Doukeris however indicated that Bud Light might have seen the worst of its backlash after last year’s controversy.
“In terms of Bud Light, what we see is stabilisation, all brand indicators getting better. The brand is regaining consideration. Brand continues to have very high penetration.
“Brand has the largest distribution, and we continue to invest in the properties and the activations that all consumers love. So, we’re going to see that most of the investments and the activities around Bud Light will be concentrated in the back end of the year with NFL. And when you think about the overall portfolio, we are gaining share in the month of May and June, which is good signal of stabilisation.”
After the group’s opening quarter, the chief executive said the “entire strategy in the US is about portfolio rebalance.”
Marketing spend and premium push
AB InBev invested circa $3.5bn in sales and marketing in H1 and noted that it had spent more than $7bn per year over the last five years.
When asked about pushing premiumisation forward in its markets and how marketing spend will to grow as a percentage of net sales, Doukeris said they are “good metrics” to check the business.
“They cannot dictate what we do and how we allocate resources. So, we are happy: one, with the amount of resources we have; two, we don’t lack resources; three, we’ve been using this in a very effective way.”

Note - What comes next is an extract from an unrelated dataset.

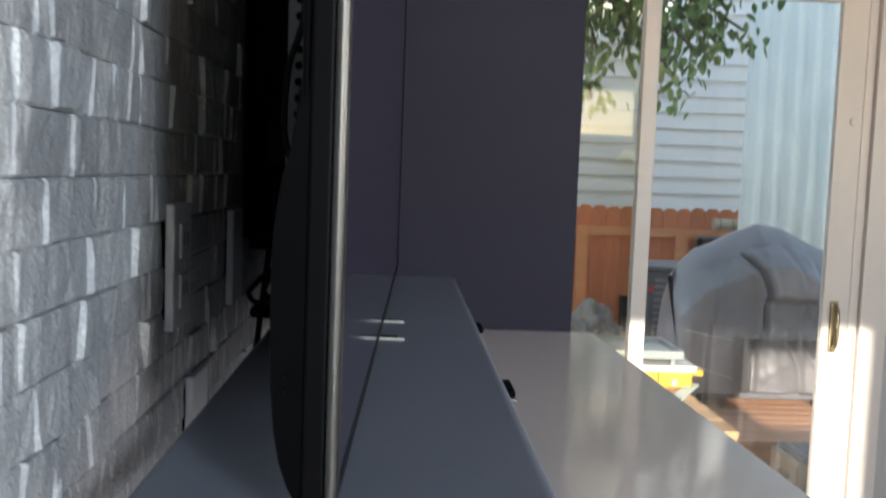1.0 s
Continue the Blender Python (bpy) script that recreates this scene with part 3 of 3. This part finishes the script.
def make_grill():
    t = thing("covered_grill", 2.75, 6.0, DECK_Z, "barbecue grill under a creased grey weather cover", "grill")
    # cover: a ridge line falling to both ends, hung over front and back
    ridge = ((2.12, -0.32), (2.16, -0.26), (2.29, -0.13), (2.46, -0.055), (2.72, 0.062), (2.90, 0.035), (3.05, -0.04), (3.22, -0.12), (3.30, -0.26), (3.34, -0.40))

    def top_at(x):
        for (xa, za), (xb, zb) in zip(ridge, ridge[1:]):
            if x <= xb:
                return za + (zb - za) * (x - xa) / (xb - xa)
        return ridge[-1][1]

    lines = [[Vector(p) for p in run] for run in (((2.57, -0.16), (2.60, -0.19), (2.67, -0.26), (2.72, -0.38), (2.74, -0.66)), ((2.60, -0.10), (2.46, -0.22), (2.38, -0.45)),
             ((2.30, -0.14), (2.36, -0.32), (2.34, -0.70)), ((2.72, 0.02), (2.86, -0.10), (2.98, -0.34)), ((3.04, -0.08), (3.08, -0.30), (3.05, -0.60)), ((2.44, -0.06), (2.58, -0.12), (2.74, -0.08)))]

    def crease_depth(x, z):
        total = 0.0
        for n_, run in enumerate(lines):
            best = 9.0
            for p, q in zip(run, run[1:]):
                d = q - p
                t_ = max(0, min(1, (Vector((x, z)) - p).dot(d) / d.length_squared))
                best = min(best, (Vector((x, z)) - p - d * t_).length)
            deep = 0.11 if n_ == 0 else 0.014
            total += deep * math.exp(-(best / 0.011) ** 2) - 0.28 * deep * math.exp(-((best - 0.05) / 0.024) ** 2)
        return total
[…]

He added that premiumisation will be a continued priority “given the consumer demand for our premium and super premium brands and our unwavering commitment to invest for the long term”.
For example, the group’s Colombia segment saw revenues up in the mid-teens and bottom-line by low-twenties, driven by premium and super premium, according to Stirling.
Meanwhile, in EMEA, premium and super premium portfolio accounted for around 57% of revenue for the region in the second quarter.